CINCINNATI (TDB) -- President Bush prefers that the House scrap a resolution that calls the massacre of 1.5 million Armenians genocide. But across Ohio there seems to be little concern about offending the Turks and expressing outrage over the 1915 slaughter of more than a million humans. The National Underground Railroad Freedom Center, a state and federally financed museum on the Ohio River in Cincinnati, premiered the film Screamers about genocide and genocide denial about Armenia. It screened the film a few hours after the President complained House action could damage diplomatic relations with Turkey. Nick Clooney, a Cincinnati Post newspaper columnist and the father of actor George Clooney, introduced the film for its first showing in the state.

Bush, of course, had valid diplomatic concerns. He dismissed the House resolution as "not the right response" to the killings, a crime whose mention can lead to imprisonment in Turkey, a nation that officially contends genocide never happened in Armenia. Historians say otherwise.

Last April, Gov. Ted Strickland (D) signed a resolution calling on Ohioans to recognize the genocide that took place between 1915 and 1923. He said nearly 2 million people were forcibly deported by the Ottoman Turks, an action that is now described as ethic cleansing.

"Of these, 1.5 million men, women and children were killed and one-half million were expelled from their homes. These acts succeeded in the elimination of a more than 2,500-year presence of Armenians from their historic homeland. All Ohioans embrace freedom, justice and human dignity. We have a collective responsibility to uphold these values and to focus the world's attention on human rights abuses, ethnic cleansing and genocide."

The mayors of Cleveland, Columbus and Cincinnati -- all Democrats -- signed similar proclamations between April and July. Cleveland's Frank Jackson, Cincinnati's Mark Mallory and Mike Coleman in Columbus all used the word genocide to describe the atrocities inflicted on the Armenians. Mallory said that by "remembering the Armenian Genocide, we acknowledge the pain and suffering endured by those affected, and firmly assert that these types of injustices should never happen again."
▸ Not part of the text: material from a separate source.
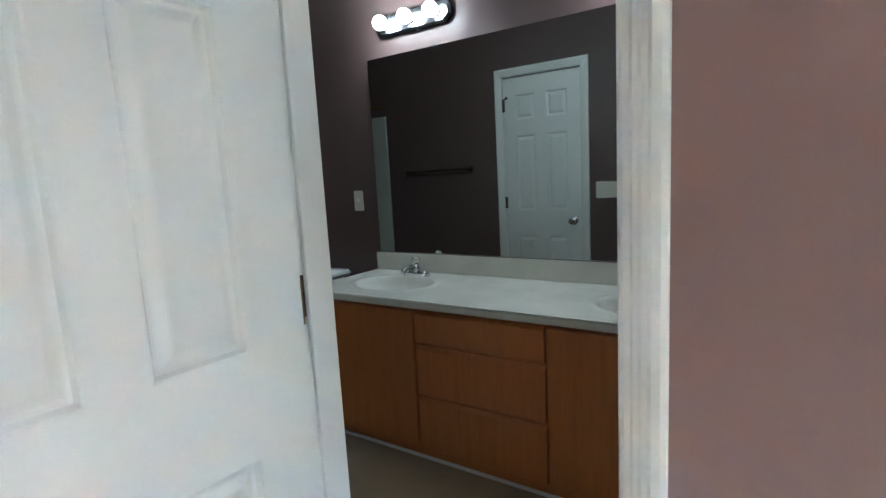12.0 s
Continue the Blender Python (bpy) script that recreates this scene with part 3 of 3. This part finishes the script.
for side in (-1, 1):
    for i in range(13):
        x = side * (0.018 + i * 0.0128)
        share("louvre", slm, vent, pose(x, 0, -0.0055, 0, -40 * side, 0))
for x in (-VW + 0.012, VW - 0.012):
    part("screw", L([(0, -0.0115), (0.004, -0.011), (0.004, -0.009)], 10, pose(x, 0, 0)), M_OLDBRASS, vent)

# ---- ceiling fan ----
FX, FY, FZ = 2.07, RY, RZ - 0.042
fan = thing("ceiling_fan", (FX, FY, FZ), "antique white five-blade ceiling fan with lit lamps", "ceiling fan")
part("canopy", L([(0, 0.07), (0.075, 0.07), (0.075, -0.035), (0.068, -0.055), (0.045, -0.070), (0, -0.070)], 32), M_FANBODY, fan, "", True)
motor = part("motor_housing", L([(0, -0.065), (0.055, -0.067), (0.085, -0.080), (0.118, -0.105), (0.130, -0.135), (0.134, -0.150), (0.134, -0.192), (0.129, -0.199), (0.126, -0.206), (0.098, -0.238), (0.092, -0.240), (0.090, -0.256), (0.074, -0.266), (0.056, -0.272), (0.050, -0.287), (0, -0.287)], 40), M_FANBODY, fan, "", True)
for i in range(10):
    part("cooling_slot", B(-0.024, 0.024, -0.002, 0.002, -0.005, 0.005, m=pose(0, 0, -0.2215) @ pose(0, 0, 0, 0, 0, 36 * i + 18) @ pose(0, -0.1125, 0, -41, 0, 0)), M_DARK, motor)
part("light_fitter", L([(0, -0.284), (0.052, -0.287), (0.056, -0.300), (0.050, -0.325), (0.062, -0.335), (0.060, -0.352), (0.035, -0.365), (0.016, -0.370), (0.012, -0.384), (0, -0.386)], 28), M_FANBODY, fan, "", True)
BZ = -0.318


def blade_mesh():
    bm = bmesh.new()
    edge = []
    for x, w in ((0.175, 0.050), (0.20, 0.060), (0.40, 0.069), (0.58, 0.075), (0.628, 0.074), (0.650, 0.066), (0.660, 0.050)):
        edge.append((x, w))
    poly = [(x, w) for x, w in edge] + [(x, -w) for x, w in reversed(edge)]
    return prism(bm, poly, "z", -0.003, 0.003)


for i in range(5):
    m = pose(0, 0, BZ + 0.028, 0, 0, 27 + 72 * i) @ pose(0, 0, 0, -3, 0, 0)
    bm = blade_mesh()
    bmesh.ops.transform(bm, matrix=m, verts=bm.verts)
    blade = part("blade", bm, M_BLADE, fan, "whitewashed fan blade")
    bm = bmesh.new()
    box(bm, 0.085, 0.150, -0.016, 0.016, 0.004, 0.014, 0.004, 2)
    ring = [(0.205 + 0.052 * math.cos(a), 0.040 * math.sin(a), -0.007) for a in [2 * math.pi * k / 20 for k in range(21)]]
    tube(bm, ring, 0.0055, 8)
    tube(bm, [(0.10, 0, 0.008), (0.13, 0, 0.002), (0.16, 0, -0.006), (0.20, 0, -0.008), (0.235, 0, -0.008)], 0.008, 8)
    for sgn in (-1, 1):
        tube(bm, [(0.125, 0.003 * sgn, 0.0), (0.155, 0.012 * sgn, -0.006), (0.185, 0.030 * sgn, -0.007)], 0.006, 8)
    bmesh.ops.transform(bm, matrix=m, verts=bm.verts)
    part("blade_iron", bm, M_FANBODY, blade, "scrolled cream blade bracket", True)

SHADE = [(0.020, 0.0), (0.026, -0.010), (0.036, -0.030), (0.042, -0.055), (0.048, -0.078), (0.058, -0.100), (0.056, -0.100), (0.046, -0.078), (0.040, -0.055), (0.034, -0.030), (0.024, -0.010), (0.018, 0.0)]
for i in range(4):
    az = -4 + 90 * i
    m = pose(0, 0, -0.338, 0, 0, az) @ pose(0.078, 0, -0.012, 0, -38, 0)
    arm = part("lamp_arm", tube(bmesh.new(), [pose(0, 0, -0.338, 0, 0, az) @ Vector(p) for p in ((0.04, 0, 0.0), (0.060, 0, 0.006), (0.075, 0, 0.0), (0.080, 0, -0.014))], 0.008, 10), M_FANBODY, fan, "", True)
    part("socket_cup", L([(0, 0.010), (0.022, 0.008), (0.026, -0.004), (0.024, -0.014), (0, -0.014)], 18, m), M_FANBODY, arm, "", True)
    sh = part("lamp_shade", L(SHADE, 28, m), M_SHADE, fan, "glowing frosted amber glass bell shade", True)
    part("bulb", L([(0, -0.016), (0.012, -0.018), (0.014, -0.032), (0.022, -0.050), (0.025, -0.064), (0.020, -0.080), (0, -0.086)], 16, m), M_BULB, sh, "lit warm bulb", True)

# ---- bathroom ----
VY0, VY1, VX = -4.262, -2.300, -1.045
vanity = thing("vanity_cabinet", (BX, VY0, 0), "honey oak double vanity cabinet with slab doors", "vanity")
vo = Vector((BX, VY0, 0))


def vpart(name, bm, material, parent, label=""):
    bmesh.ops.translate(bm, verts=bm.verts, vec=-vo)
    return part(name, bm, material, parent, label)


bm = B(BX + 0.002, VX - 0.036, VY0 + 0.012, VY1 - 0.012, 0.085, 0.640)
box(bm, VX - 0.036, VX - 0.018, VY0 + 0.012, VY1 - 0.012, 0.085, 0.748)
box(bm, BX + 0.002, VX - 0.075, VY0 + 0.012, VY1 - 0.012, 0.0, 0.085)
vpart("carcass", bm, M_OAK, vanity)
vpart("toe_strip", B(VX - 0.075, VX - 0.067, VY0 + 0.012, VY1 - 0.012, 0.0, 0.014), M_TRIM, vanity, "pale strip along the floor")
for a, b in ((VY0 + 0.022, -3.612), (-2.992, VY1 - 0.022)):
    vpart("cabinet_door", B(VX - 0.018, VX, a, b, 0.100, 0.730, 0.004, 2), M_OAK, vanity)
for z0, z1 in ((0.590, 0.730), (0.352, 0.572), (0.100, 0.334)):
    bm = prism(bmesh.new(), [(VX - 0.018, z0), (VX - 0.003, z0), (VX, z0 + 0.004), (VX, z1 - 0.014), (VX - 0.014, z1), (VX - 0.018, z1)], "y", -3.602, -3.002)
    vpart("drawer_front", bm, M_OAK, vanity)

top = thing("countertop", (BX, VY0, 0.75), "pale cultured marble top with two moulded basins", "countertop")
CZ = 0.785
BASINS = ((-1.29, -3.905), (-1.29, -2.655))
CX1 = VX + 0.032
nx, ny = 44, 150
bm = bmesh.new()
grid = []
for i in range(nx + 1):
    row = []
    for j in range(ny + 1):
        x, y = BX + 0.001 + (CX1 - BX - 0.001) * i / nx, VY0 + (VY1 - VY0) * j / ny
        z = CZ
        for cx, cy in BASINS:
            r = math.hypot((x - cx) / 0.165, (y - cy) / 0.215)
            if r < 1:
                z -= 0.115 * (1 - r ** 2.6)
            elif r < 1.12:
                z += 0.004 * math.sin(math.pi * (r - 1) / 0.12)
        z += 0.005 * max(0, 1 - abs(x - CX1 + 0.012) / 0.012)
        row.append(bm.verts.new((x - BX, y - VY0, z - 0.75)))
    grid.append(row)
for i in range(nx):
    for j in range(ny):
        bm.faces.new((grid[i][j], grid[i + 1][j], grid[i + 1][j + 1], grid[i][j + 1]))
part("basin_top", bm, M_MARBLE, top, "", True)
bm = B(CX1 - 0.020, CX1, VY0, VY1, 0.750, CZ - 0.001, 0.006, 3)
box(bm, BX + 0.002, CX1 - 0.02, VY0, VY0 + 0.02, 0.750, CZ - 0.001), box(bm, BX + 0.002, CX1 - 0.02, VY1 - 0.02, VY1, 0.750, CZ - 0.001)
bmesh.ops.translate(bm, verts=bm.verts, vec=(-BX, -VY0, -0.75))
part("edge", bm, M_MARBLE, top)
bm = B(BX + 0.001, BX + 0.020, VY0, VY1, CZ, 0.885, 0.004, 2)
bmesh.ops.translate(bm, verts=bm.verts, vec=(-BX, -VY0, -0.75))
part("backsplash", bm, M_MARBLE, top)


def faucet(cy):
    f = thing("faucet", (-1.485, cy, CZ), "chrome basin faucet with a clear acrylic handle", "faucet", "basin faucets")
    bm = prism(bmesh.new(), [(0.026 * math.cos(a), 0.055 * (1 if math.sin(a) > 0 else -1) + 0.026 * math.sin(a)) for a in [2 * math.pi * (k + 0.5) / 24 for k in range(24)]], "z", 0.0, 0.016)
    part("base_plate", bm, M_CHROME, f)
    part("spout", tube(bmesh.new(), [(0, 0, 0.012), (0.010, 0, 0.040), (0.045, 0, 0.055), (0.095, 0, 0.050), (0.112, 0, 0.036), (0.114, 0, 0.026)], 0.013, 14), M_CHROME, f, "", True)
    part("stem", L([(0, 0.0), (0.024, 0.010), (0.022, 0.045), (0.012, 0.058), (0.010, 0.064), (0, 0.064)], 20), M_CHROME, f, "", True)
    part("handle", L([(0, 0.062), (0.012, 0.062), (0.022, 0.074), (0.024, 0.088), (0.021, 0.098), (0.010, 0.104), (0, 0.104)], 8), M_ACRYLIC, f, "clear faceted acrylic handle")
    for dy in (-0.055, 0.055):
        part("bolt_cap", L([(0, 0.030), (0.010, 0.028), (0.014, 0.016), (0, 0.015)], 14, pose(0, dy, 0)), M_CHROME, f, "", True)
    return f


for _, cy in BASINS:
    faucet(cy)

mir = thing("wall_mirror_glass", (BX, -3.28, 0.89), "frameless wall mirror above the vanity", "mirror")
part("glass", B(0.0, 0.006, -4.238 + 3.28, -2.325 + 3.28, 0.0, 1.075), M_MIRROR, mir)
for y in (-3.78, -2.75):
    part("clip", B(0.0, 0.010, y + 3.28 - 0.009, y + 3.28 + 0.009, 1.067, 1.085, 0.002), M_ACRYLIC, mir)


def light_bar(cy):
    lb = thing("vanity_light", (BX, cy, 2.115), "chrome bar light with three lit globe bulbs", "light fixture", "vanity lights")
    c, hl, hh = 0.035, 0.242, 0.056
    poly = [(-hl + c, -hh), (hl - c, -hh), (hl, -hh + c), (hl, hh - c), (hl - c, hh), (-hl + c, hh), (-hl, hh - c), (-hl, -hh + c)]
    bm = prism(bmesh.new(), poly, "x", 0.0, 0.022)
    inner = [(u * 0.93, v * 0.78) for u, v in poly]
    lo, hi = [bm.verts.new((0.022, u, v)) for u, v in poly], [bm.verts.new((0.034, u, v)) for u, v in inner]
    for k in range(8):
        bm.faces.new((lo[k], lo[(k + 1) % 8], hi[(k + 1) % 8], hi[k]))
    bm.faces.new(hi)
    part("back_plate", bm, M_BARPLATE, lb)
    for dy in (-0.160, 0.0, 0.160):
        s = part("lamp_socket", L([(0.026, 0.030), (0.026, 0.042), (0.018, 0.046), (0, 0.046)], 20, pose(0, dy, 0.0, 0, 90, 0)), M_CHROME, lb, "", True)
        part("bulb", L([(0, 0.044), (0.014, 0.046), (0.019, 0.054), (0.032, 0.068), (0.037, 0.086), (0.034, 0.104), (0.021, 0.118), (0, 0.122)], 22, pose(0, dy, 0.0, 0, 90, 0)), M_GLOBE, s, "lit white globe bulb", True)
    return lb


for _, cy in BASINS:
    light_bar(cy)

# toilet beside the vanity
toilet = thing("toilet", (BX, -4.70, 0), "white porcelain toilet beside the vanity", "toilet")
part("tank", B(0.02, 0.21, -0.21, 0.21, 0.38, 0.735, 0.025, 3), M_PORCELAIN, toilet, "", True)
part("tank_lid", B(0.010, 0.225, -0.225, 0.225, 0.735, 0.772, 0.014, 4), M_PORCELAIN, toilet, "", True)
bm = L([(0.09, 0.0), (0.13, 0.0), (0.125, 0.05), (0.10, 0.15), (0.13, 0.28), (0.185, 0.37), (0.19, 0.395), (0.0, 0.395)], 28)
for v in bm.verts:
    v.co.x = v.co.x * 1.25 + 0.42
part("bowl", bm, M_PORCELAIN, toilet, "", True)
bm = L([(0.0, 0.400), (0.185, 0.400), (0.192, 0.408), (0.188, 0.425), (0.0, 0.432)], 28)
for v in bm.verts:
    v.co.x = v.co.x * 1.25 + 0.42
part("seat_lid", bm, M_PORCELAIN, toilet, "", True)
part("flush_lever", tube(bmesh.new(), [(0.21, -0.15, 0.68), (0.235, -0.15, 0.68), (0.24, -0.10, 0.672)], 0.007, 8), M_CHROME, toilet, "", True)

# towel bar and bath surround, seen in the mirror
bar = thing("towel_bar", (-T, -4.78, 1.36), "dark metal towel bar on the bathroom wall", "towel bar")
part("rail", tube(bmesh.new(), [(-0.06, -0.31, 0), (-0.06, 0.31, 0)], 0.009, 10), M_BRONZE, bar)
for dy in (-0.31, 0.31):
    part("bracket", L([(0, 0), (0.024, 0), (0.022, 0.010), (0.012, 0.016), (0.012, 0.062), (0.016, 0.070), (0, 0.074)], 16, pose(0, dy, 0, 0, -90, 0)), M_BRONZE, bar, "", True)
tub = thing("bathtub", (BX, -6.1, 0), "white bathtub with a smooth pale surround", "bathtub")
tw, td = -T - BX, 0.76
bm = bmesh.new()
box(bm, 0.002, tw - 0.002, td - 0.07, td, 0.0, 0.40), box(bm, 0.002, tw - 0.002, 0.002, 0.07, 0.0, 0.40)
box(bm, 0.002, 0.09, 0.07, td - 0.07, 0.0, 0.40), box(bm, tw - 0.09, tw - 0.002, 0.07, td - 0.07, 0.0, 0.40), box(bm, 0.09, tw - 0.09, 0.07, td - 0.07, 0.0, 0.06)
part("tub", bm, M_PORCELAIN, tub)
bm = B(0.002, 0.022, 0.022, td, 0.40, 1.88, 0.004)
part("surround_panel", bm, M_SURROUND, tub)
part("surround_panel", B(tw - 0.022, tw - 0.002, 0.022, td, 0.40, 1.88, 0.004), M_SURROUND, tub)
part("surround_panel", B(0.002, tw - 0.002, 0.002, 0.022, 0.40, 1.88, 0.004), M_SURROUND, tub)
rod = thing("shower_rod", (BX, -6.1 + td - 0.03, 1.96), "dark shower curtain rod across the tub", "curtain rod")
part("rail", tube(bmesh.new(), [(0.001, 0, 0), (tw - 0.001, 0, 0)], 0.0125, 12), M_OLDBRASS, rod)

# lint on the carpet
for x, y, a, n in ((2.17, -1.94, 15, 0.020), (1.91, -1.09, 170, 0.032), (3.24, -1.98, 60, 0.016), (1.71, -0.97, 40, 0.022)):
    scrap = thing("lint_scrap", (x, y, FL), "small dark lint scrap lying on the carpet", "lint", "carpet lint")
    part("thread", tube(bmesh.new(), [pose(0, 0, 0, 0, 0, a) @ Vector((u * n, n * 0.35 * math.sin(u * 3.1), 0.004 + 0.003 * math.cos(u * 5))) for u in (-1, -0.6, -0.2, 0.2, 0.6, 1)], 0.0035, 6), M_LINT, scrap, "", True)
The Armenian National Committee of America has more about Screamers, which condemns the world's inclination not to act when horrific events occur.

1 comment:

  1. The problem as I see it is that we continue to state things like "firmly assert that these types of injustices should never happen again", but they do. Genocide is happening right now in other parts of the world right now and all of the resolutions from all of the Mayors or Governors or Congress is not going to change anything unless we move beyond mere words and actually do something.